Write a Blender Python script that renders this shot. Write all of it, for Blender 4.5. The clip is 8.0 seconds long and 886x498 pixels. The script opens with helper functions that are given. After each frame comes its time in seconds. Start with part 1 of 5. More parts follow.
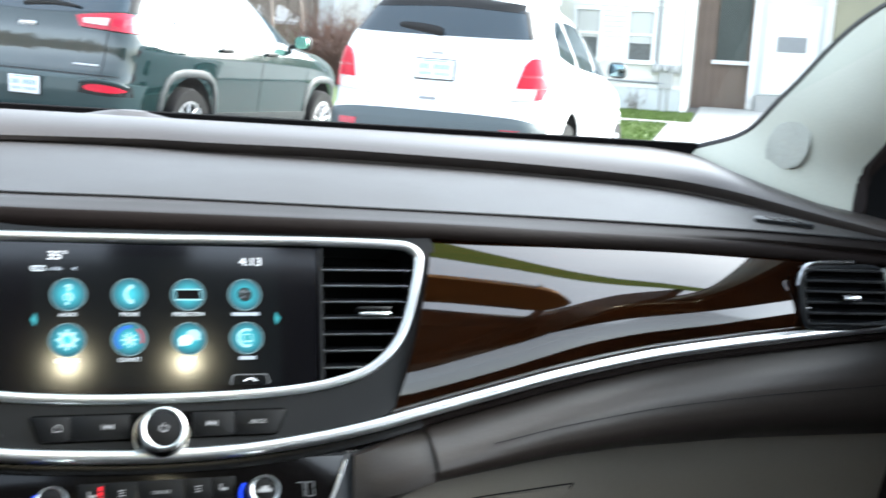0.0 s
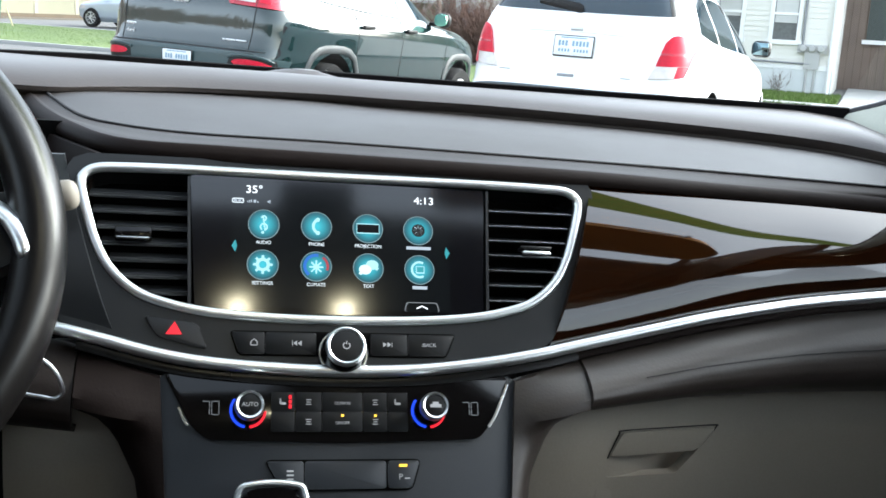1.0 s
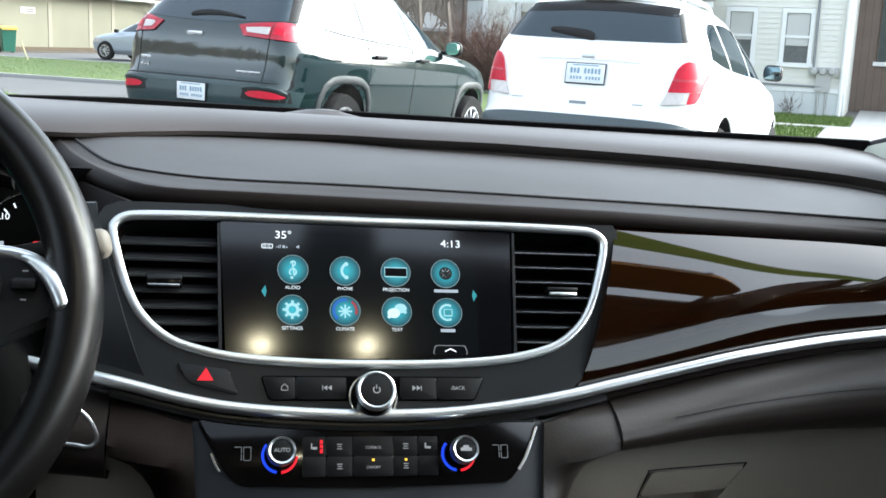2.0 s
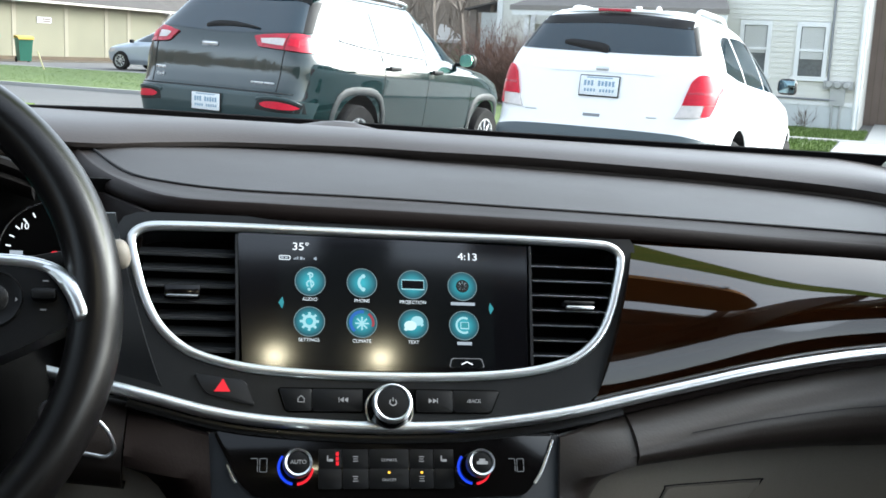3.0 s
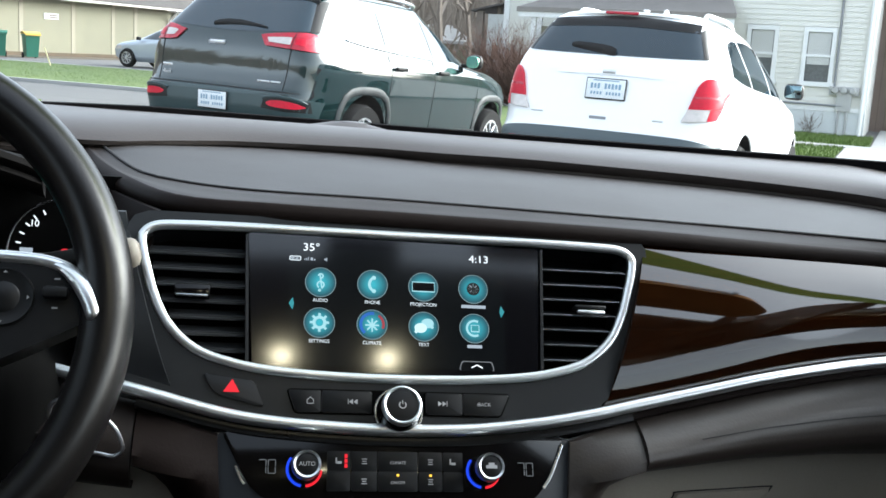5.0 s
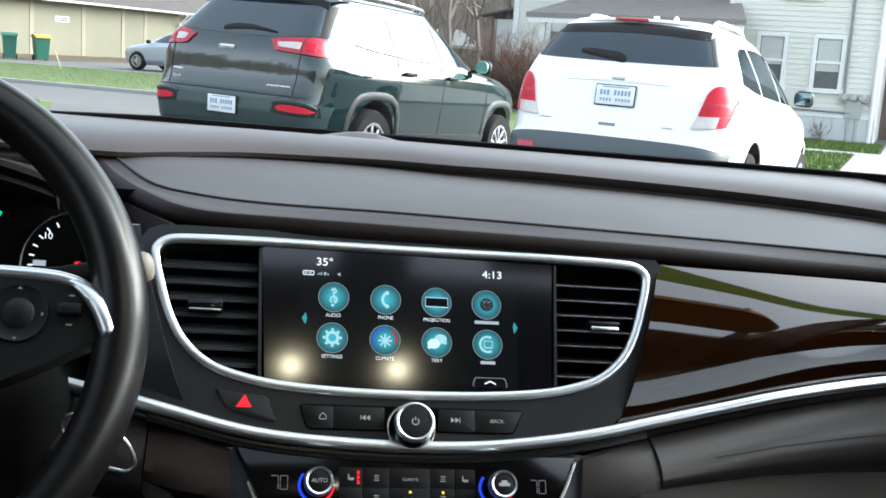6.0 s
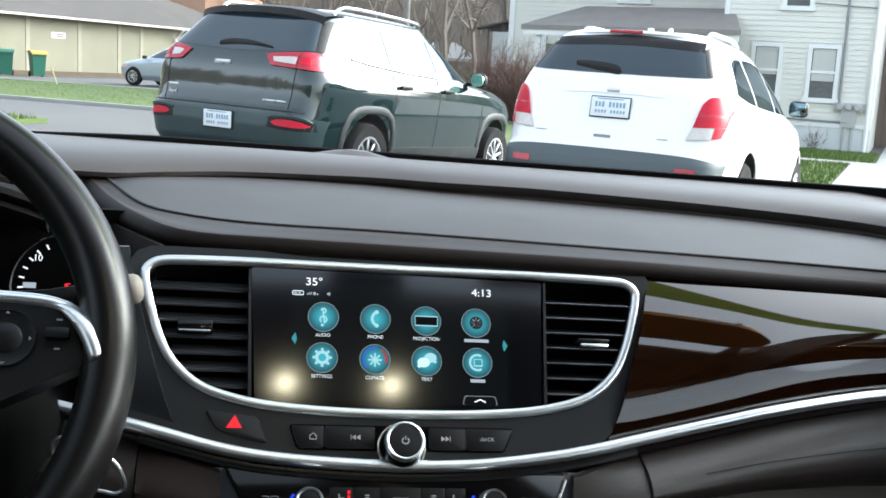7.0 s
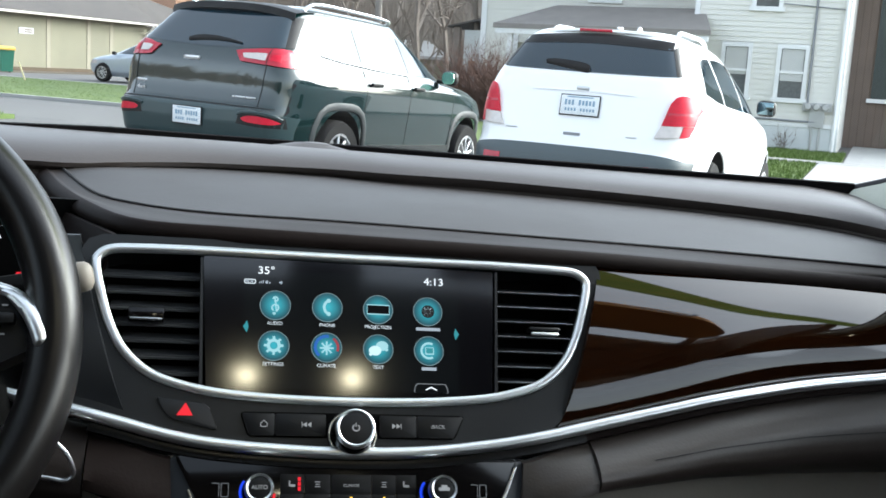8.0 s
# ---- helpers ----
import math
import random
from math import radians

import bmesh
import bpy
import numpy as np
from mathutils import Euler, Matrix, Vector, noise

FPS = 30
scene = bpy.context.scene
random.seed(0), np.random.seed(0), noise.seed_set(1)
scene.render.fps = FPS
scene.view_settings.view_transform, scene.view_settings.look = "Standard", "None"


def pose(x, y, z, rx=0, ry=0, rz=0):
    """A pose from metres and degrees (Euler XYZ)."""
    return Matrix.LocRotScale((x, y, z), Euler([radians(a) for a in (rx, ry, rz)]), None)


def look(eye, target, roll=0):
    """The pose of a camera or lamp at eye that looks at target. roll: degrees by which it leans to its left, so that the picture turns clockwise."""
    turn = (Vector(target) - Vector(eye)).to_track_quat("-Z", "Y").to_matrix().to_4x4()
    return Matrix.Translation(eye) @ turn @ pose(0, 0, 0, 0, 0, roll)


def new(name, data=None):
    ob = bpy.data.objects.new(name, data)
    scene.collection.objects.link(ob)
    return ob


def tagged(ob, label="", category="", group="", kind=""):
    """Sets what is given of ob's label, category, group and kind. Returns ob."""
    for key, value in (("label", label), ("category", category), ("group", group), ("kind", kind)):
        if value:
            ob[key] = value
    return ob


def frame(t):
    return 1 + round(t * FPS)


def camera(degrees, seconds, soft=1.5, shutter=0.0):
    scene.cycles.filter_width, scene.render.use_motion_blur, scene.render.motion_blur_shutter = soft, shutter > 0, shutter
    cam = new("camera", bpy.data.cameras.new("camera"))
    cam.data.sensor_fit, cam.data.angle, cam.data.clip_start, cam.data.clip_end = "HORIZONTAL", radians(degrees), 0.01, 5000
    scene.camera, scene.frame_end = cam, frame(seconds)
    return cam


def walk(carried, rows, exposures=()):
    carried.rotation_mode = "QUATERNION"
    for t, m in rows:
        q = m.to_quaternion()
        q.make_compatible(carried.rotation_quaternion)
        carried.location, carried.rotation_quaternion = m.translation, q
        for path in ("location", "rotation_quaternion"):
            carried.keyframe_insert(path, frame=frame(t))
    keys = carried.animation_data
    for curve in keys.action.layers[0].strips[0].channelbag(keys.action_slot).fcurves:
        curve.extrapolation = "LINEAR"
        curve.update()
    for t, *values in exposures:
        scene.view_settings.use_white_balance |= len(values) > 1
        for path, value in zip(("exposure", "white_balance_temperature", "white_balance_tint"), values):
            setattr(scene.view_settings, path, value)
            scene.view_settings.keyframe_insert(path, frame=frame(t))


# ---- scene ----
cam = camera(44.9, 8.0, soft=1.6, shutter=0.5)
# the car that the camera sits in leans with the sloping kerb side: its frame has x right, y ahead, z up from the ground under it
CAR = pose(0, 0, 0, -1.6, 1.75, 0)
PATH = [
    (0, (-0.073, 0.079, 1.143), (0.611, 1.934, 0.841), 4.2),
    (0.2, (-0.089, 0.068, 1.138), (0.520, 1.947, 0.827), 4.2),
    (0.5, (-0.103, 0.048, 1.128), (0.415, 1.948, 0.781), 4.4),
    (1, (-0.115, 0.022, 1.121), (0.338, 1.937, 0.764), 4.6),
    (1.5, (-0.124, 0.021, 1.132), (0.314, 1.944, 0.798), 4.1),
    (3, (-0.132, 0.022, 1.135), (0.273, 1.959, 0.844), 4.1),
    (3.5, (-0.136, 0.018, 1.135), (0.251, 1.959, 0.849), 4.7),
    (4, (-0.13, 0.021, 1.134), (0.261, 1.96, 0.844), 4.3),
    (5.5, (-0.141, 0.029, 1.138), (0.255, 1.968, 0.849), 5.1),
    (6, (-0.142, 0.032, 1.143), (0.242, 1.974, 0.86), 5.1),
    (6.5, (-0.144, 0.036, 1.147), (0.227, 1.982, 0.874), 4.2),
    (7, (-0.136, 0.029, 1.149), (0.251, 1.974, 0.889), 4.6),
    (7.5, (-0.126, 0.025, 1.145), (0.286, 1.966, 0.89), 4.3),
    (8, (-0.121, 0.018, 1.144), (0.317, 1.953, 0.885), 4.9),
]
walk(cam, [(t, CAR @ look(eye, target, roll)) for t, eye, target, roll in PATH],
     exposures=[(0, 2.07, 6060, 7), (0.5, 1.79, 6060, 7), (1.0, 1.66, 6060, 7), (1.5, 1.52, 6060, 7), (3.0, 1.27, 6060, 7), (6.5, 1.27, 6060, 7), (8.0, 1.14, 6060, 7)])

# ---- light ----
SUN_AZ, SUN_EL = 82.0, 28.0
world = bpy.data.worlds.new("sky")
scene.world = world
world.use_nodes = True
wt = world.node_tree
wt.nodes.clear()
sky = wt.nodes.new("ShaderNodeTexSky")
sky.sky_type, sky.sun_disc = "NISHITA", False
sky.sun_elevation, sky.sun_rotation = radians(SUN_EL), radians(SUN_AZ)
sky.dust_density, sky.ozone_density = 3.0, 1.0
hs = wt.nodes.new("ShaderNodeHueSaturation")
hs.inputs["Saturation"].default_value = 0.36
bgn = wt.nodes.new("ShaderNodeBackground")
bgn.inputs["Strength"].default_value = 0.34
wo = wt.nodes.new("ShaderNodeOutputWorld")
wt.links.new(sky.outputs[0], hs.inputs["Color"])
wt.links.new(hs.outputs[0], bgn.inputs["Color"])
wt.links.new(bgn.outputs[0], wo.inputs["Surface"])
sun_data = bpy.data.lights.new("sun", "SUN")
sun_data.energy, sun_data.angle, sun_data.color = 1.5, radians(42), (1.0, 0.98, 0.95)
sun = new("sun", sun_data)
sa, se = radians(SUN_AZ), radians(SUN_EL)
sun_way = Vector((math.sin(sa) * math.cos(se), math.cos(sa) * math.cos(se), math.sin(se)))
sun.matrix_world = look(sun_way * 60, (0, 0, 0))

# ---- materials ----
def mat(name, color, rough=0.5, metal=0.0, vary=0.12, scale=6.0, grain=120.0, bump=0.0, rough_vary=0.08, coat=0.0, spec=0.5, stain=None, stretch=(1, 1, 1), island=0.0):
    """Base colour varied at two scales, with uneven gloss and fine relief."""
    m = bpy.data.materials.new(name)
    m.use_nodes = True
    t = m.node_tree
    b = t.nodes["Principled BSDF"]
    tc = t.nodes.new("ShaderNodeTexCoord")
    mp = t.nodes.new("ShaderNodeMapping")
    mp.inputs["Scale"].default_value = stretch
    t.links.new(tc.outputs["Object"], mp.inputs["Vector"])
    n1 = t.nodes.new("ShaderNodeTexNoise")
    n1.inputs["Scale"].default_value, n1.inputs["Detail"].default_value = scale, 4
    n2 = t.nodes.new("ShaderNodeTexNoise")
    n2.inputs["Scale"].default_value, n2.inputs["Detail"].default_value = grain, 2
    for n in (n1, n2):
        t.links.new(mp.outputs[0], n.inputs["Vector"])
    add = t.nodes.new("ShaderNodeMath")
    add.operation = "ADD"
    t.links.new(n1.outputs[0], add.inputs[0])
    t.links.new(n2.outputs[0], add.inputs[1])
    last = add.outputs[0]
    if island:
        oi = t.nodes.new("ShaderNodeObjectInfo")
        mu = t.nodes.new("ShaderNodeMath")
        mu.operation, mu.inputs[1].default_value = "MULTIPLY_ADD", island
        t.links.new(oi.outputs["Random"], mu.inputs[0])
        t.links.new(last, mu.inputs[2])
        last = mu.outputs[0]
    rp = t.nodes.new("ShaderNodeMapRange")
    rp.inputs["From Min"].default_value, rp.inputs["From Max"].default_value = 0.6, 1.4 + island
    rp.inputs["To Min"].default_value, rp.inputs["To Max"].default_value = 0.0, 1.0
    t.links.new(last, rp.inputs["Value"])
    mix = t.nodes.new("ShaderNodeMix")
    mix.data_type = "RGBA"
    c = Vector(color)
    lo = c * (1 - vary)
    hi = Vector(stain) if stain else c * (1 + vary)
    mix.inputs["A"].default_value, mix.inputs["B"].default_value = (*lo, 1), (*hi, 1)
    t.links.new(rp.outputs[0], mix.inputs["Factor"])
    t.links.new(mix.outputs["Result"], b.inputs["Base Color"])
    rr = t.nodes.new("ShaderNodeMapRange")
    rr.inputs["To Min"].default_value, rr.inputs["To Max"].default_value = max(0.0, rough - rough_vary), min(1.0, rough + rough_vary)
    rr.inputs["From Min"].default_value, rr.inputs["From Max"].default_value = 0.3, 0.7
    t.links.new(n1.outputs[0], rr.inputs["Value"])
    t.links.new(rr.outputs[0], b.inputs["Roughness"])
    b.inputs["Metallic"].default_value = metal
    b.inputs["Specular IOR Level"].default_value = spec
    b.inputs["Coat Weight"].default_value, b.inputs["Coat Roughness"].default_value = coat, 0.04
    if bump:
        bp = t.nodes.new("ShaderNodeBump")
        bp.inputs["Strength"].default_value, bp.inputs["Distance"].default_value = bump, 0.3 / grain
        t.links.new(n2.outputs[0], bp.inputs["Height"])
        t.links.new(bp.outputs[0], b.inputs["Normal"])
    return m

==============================

▶ **YOUR TASK**
Quote nothing but the lines that run from the line containing "return 1 + round(t * FPS)" through the line containing "setattr(scene.view_settings, path, value)", keeping both of them word for word.

▶ **SOLUTION**
    return 1 + round(t * FPS)


def camera(degrees, seconds, soft=1.5, shutter=0.0):
    scene.cycles.filter_width, scene.render.use_motion_blur, scene.render.motion_blur_shutter = soft, shutter > 0, shutter
    cam = new("camera", bpy.data.cameras.new("camera"))
    cam.data.sensor_fit, cam.data.angle, cam.data.clip_start, cam.data.clip_end = "HORIZONTAL", radians(degrees), 0.01, 5000
    scene.camera, scene.frame_end = cam, frame(seconds)
    return cam


def walk(carried, rows, exposures=()):
    carried.rotation_mode = "QUATERNION"
    for t, m in rows:
        q = m.to_quaternion()
        q.make_compatible(carried.rotation_quaternion)
        carried.location, carried.rotation_quaternion = m.translation, q
        for path in ("location", "rotation_quaternion"):
            carried.keyframe_insert(path, frame=frame(t))
    keys = carried.animation_data
    for curve in keys.action.layers[0].strips[0].channelbag(keys.action_slot).fcurves:
        curve.extrapolation = "LINEAR"
        curve.update()
    for t, *values in exposures:
        scene.view_settings.use_white_balance |= len(values) > 1
        for path, value in zip(("exposure", "white_balance_temperature", "white_balance_tint"), values):
            setattr(scene.view_settings, path, value)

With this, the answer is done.